WHAT NEEDS TO BE DONE
From the listing below, copy every line with the word "Blender".

━━━━━ ENTRIES SUPPLIED ━━━━━

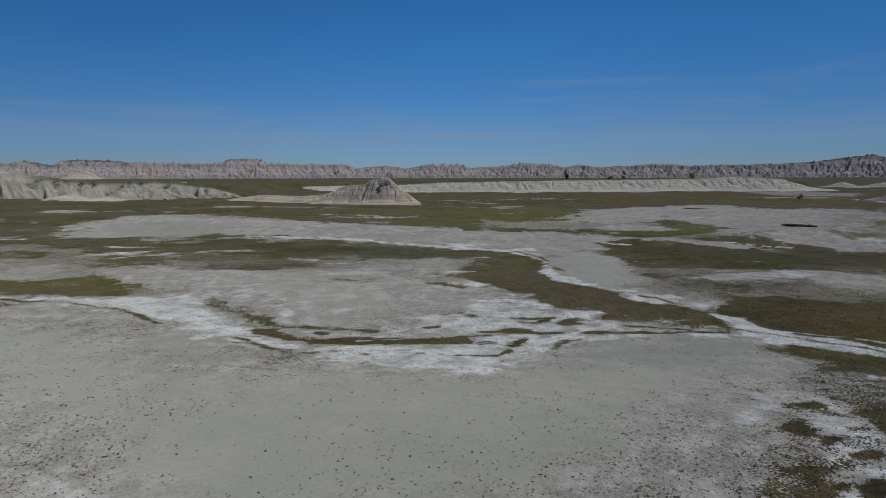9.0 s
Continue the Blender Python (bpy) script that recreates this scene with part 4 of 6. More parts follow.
area("mud", 1.5, [(-113.8, 251.2), (-105.5, 263.0), (-90.2, 266.5), (-60.2, 226.2), (-47.8, 210.2), (-57.8, 206.0), (-69.4, 205.6), (-82.4, 207.7)], amount=0.8)
area("bare", 0.6, [(-21.5, 215.0), (-5.1, 213.9), (8.9, 207.5), (20.9, 205.8), (32.2, 201.9), (40.0, 193.3), (34.3, 171.1), (27.2, 178.3), (19.2, 184.4), (9.2, 188.0), (3.2, 185.0), (-7.6, 190.6), (-16.8, 195.1)], amount=0.9)
area("lush", 4.0, [(-46.5, 321.2), (74.0, 326.4), (47.8, 223.9), (8.8, 218.5), (-35.7, 275.4)], amount=0.45)
area("clay", 0.6, [(41.8, 79.7), (46.1, 86.3), (52.4, 94.0), (59.2, 96.4), (64.3, 98.8), (70.1, 99.1), (72.7, 99.4), (50.8, 69.6), (46.5, 69.6), (47.2, 72.5), (47.8, 76.7), (45.1, 78.4)], amount=0.9)
area("mixed", 1.0, [(51.8, 84.4), (55.2, 82.5), (59.5, 81.5), (50.8, 69.6), (46.5, 69.6), (47.6, 75.3)], amount=0.6)
strip("salt", 0.3, [(63.1, 98.3), (72.7, 99.4)], width=0.4, amount=0.9)
strip("flecked", 0.5, [(42.4, 67.1), (44.5, 66.6), (47.3, 66.5)], width=0.8, amount=0.9)
strip("rill", 0.15, [(57.6, 86.0), (60.3, 84.1)], width=0.24, amount=0.9)
strip("salt", 0.2, [(-31.8, 47.7), (-28.8, 48.4)], width=0.2, amount=0.6)
strip("grass", 0.3, [(39.3, 68.2), (42.5, 68.3)], width=0.4, amount=0.9)
area("flecked", 0.8, [(-90.2, 266.5), (-75.1, 264.0), (-58.2, 251.9), (-39.5, 243.7), (-26.9, 236.2), (-22.1, 216.2), (-38.3, 218.5), (-53.2, 222.8)], amount=0.5)
strip("salt", 0.5, [(-62.6, 247.3), (-52.9, 250.7), (-40.0, 245.3)], width=0.7, amount=0.7)
strip("rill", 0.2, [(-82.4, 207.7), (-72.7, 210.9), (-68.4, 214.2), (-64.7, 217.8)], width=0.25, amount=0.9)
# left ridge, left plain and right ridge: the darker mud tone
area("dark_mud", 2.0, [(-118.9, 258.3), (-106.4, 264.5), (-90.2, 266.5), (-55.6, 222.0), (-47.8, 210.2), (-57.8, 206.0), (-69.4, 205.6), (-82.4, 207.7)], amount=0.65)
area("dark_mud", 3.0, [(-35.8, 143.1), (-26.2, 139.0), (-18.0, 137.2), (-13.4, 133.1), (-13.1, 127.1), (-24.9, 127.9)], amount=0.4)
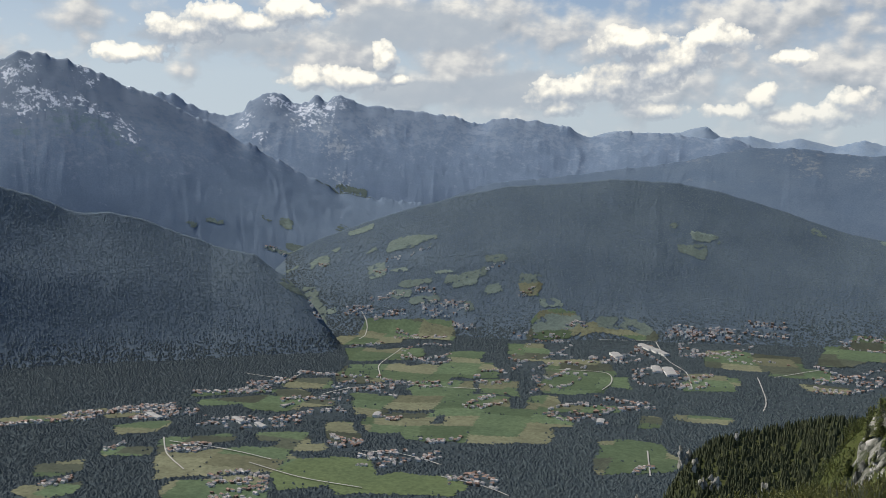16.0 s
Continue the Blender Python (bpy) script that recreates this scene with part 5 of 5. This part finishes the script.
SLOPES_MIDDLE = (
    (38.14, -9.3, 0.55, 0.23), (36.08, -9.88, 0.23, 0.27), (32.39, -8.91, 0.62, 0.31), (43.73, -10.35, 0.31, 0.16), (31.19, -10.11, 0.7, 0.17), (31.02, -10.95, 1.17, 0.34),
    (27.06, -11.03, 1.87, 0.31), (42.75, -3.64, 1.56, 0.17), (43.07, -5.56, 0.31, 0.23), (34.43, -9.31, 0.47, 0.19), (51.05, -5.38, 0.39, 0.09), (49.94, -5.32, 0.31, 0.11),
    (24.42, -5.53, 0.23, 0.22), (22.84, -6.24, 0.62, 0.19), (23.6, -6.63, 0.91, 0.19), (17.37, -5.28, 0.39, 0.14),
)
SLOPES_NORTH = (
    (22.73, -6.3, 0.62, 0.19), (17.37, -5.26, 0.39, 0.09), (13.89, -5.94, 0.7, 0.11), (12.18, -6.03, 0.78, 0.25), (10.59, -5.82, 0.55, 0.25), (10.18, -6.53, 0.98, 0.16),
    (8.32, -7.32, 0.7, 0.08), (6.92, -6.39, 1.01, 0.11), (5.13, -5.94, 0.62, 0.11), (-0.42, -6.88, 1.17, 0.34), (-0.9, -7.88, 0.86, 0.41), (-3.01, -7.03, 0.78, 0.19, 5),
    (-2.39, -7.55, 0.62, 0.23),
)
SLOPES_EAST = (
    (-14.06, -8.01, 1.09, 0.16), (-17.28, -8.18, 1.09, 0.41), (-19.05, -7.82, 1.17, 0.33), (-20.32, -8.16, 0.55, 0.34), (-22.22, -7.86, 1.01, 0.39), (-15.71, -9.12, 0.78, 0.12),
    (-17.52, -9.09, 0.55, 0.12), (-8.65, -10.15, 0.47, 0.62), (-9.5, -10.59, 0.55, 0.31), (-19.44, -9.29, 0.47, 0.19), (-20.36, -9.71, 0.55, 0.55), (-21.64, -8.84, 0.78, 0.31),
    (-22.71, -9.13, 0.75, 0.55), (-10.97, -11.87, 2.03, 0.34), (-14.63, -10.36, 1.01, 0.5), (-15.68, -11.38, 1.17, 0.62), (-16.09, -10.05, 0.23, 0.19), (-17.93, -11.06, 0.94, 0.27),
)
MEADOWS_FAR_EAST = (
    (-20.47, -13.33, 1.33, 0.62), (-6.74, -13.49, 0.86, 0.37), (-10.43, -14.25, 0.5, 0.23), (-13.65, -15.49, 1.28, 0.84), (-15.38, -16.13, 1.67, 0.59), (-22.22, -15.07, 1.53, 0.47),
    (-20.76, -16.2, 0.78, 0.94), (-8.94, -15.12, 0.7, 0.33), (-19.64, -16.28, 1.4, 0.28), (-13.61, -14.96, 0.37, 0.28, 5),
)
MEADOWS_EAST = (
    (12.1, 13.8, 2640, 2672, 5), (9.5, 12.1, 2602, 2679, 0), (15.3, 16.7, 2398, 2565, 0),
    (42.7, 44.2, 1700, 1790, 0), (52.9, 55.0, 1790, 1850, 1), (45.5, 48.0, 1690, 1740, 0), (53.5, 56.0, 1660, 1700, 2), (38.0, 40.5, 1800, 1860, 0), (33.0, 35.0, 2000, 2090, 2), (40.9, 42.4, 1905, 1960, 1), (30.4, 32.2, 1905, 2000, 0), (26.6, 28.2, 2060, 2130, 0), (43.2, 45.5, 2045, 2110, 0), (38.5, 41.2, 2300, 2380, 0), (40.0, 43.0, 2455, 2540, 2),
)
FLOOR_FIELDS = len(MEADOWS_WEST + MEADOWS_TOWN + MEADOWS_NORTH + MEADOWS_EAST)
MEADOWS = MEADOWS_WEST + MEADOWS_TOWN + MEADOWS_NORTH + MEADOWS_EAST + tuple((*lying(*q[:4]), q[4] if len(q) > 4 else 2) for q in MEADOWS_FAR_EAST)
# clearings left of -5 degrees take the hazed far-meadow colour
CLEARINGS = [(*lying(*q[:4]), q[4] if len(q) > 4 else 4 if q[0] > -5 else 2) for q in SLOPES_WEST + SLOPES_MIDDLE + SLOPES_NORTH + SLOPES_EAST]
# the same, with the number of houses
VILLAGES_WEST = (
    (52.1, 55.3, 1936, 1981, 70), (55.3, 57.9, 1937, 1961, 40), (56.2, 60.9, 1911, 1933, 50), (50.9, 54.5, 1883, 1931, 60), (46.9, 51.1, 2018, 2048, 50), (45.6, 48.1, 2065, 2111, 45),
    (45.3, 50.9, 1777, 1863, 60), (50.3, 52.5, 1627, 1696, 35), (47.0, 50.4, 1439, 1537, 70), (39.9, 43.4, 1976, 2107, 60), (36.8, 40.3, 2013, 2085, 30), (42.8, 45.3, 2131, 2165, 25),
    (40.6, 42.5, 2402, 2450, 15), (36.8, 39.6, 2234, 2416, 60), 
    (30.1, 33.6, 2161, 2475, 45),
)
VILLAGES_TOWN = (
    (29.2, 32.3, 2033, 2280, 60), (33.6, 35.5, 2064, 2208, 30), (33.6, 36.1, 1884, 1985, 35), (42.5, 46.3, 1812, 1983, 55), (41.9, 43.8, 1624, 1723, 35), (37.4, 42.2, 1555, 1633, 50),
    (36.1, 38.7, 1645, 1698, 20), (34.1, 37.0, 1456, 1523, 35), (27.9, 31.6, 1808, 1941, 55), (25.4, 28.8, 1904, 1993, 40), (26.1, 29.2, 2296, 2486, 45), (25.2, 26.7, 2311, 2532, 35),
    (24.2, 26.7, 2109, 2258, 60), (22.4, 24.5, 2040, 2219, 50), (21.1, 24.9, 2563, 2583, 50), (20.4, 24.3, 2349, 2543, 90), (13.7, 17.2, 2166, 2384, 110), (13.8, 15.9, 2597, 2642, 40),
    (18.5, 21.1, 2595, 2609, 20),
)
VILLAGES_NORTH = (
    (39.6, 41.1, 1806, 1876, 15), (25.4, 26.5, 1540, 1594, 10), (57.5, 59.4, 1564, 1596, 15), (54.8, 56.0, 1717, 1766, 10), (18.4, 22.5, 2379, 2433, 10), (38.1, 41.8, 2871, 2897, 8),
)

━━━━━

EXPECTED OUTPUT
Continue the Blender Python (bpy) script that recreates this scene with part 4 of 6. More parts follow.
Continue the Blender Python (bpy) script that recreates this scene with part 5 of 5. This part finishes the script.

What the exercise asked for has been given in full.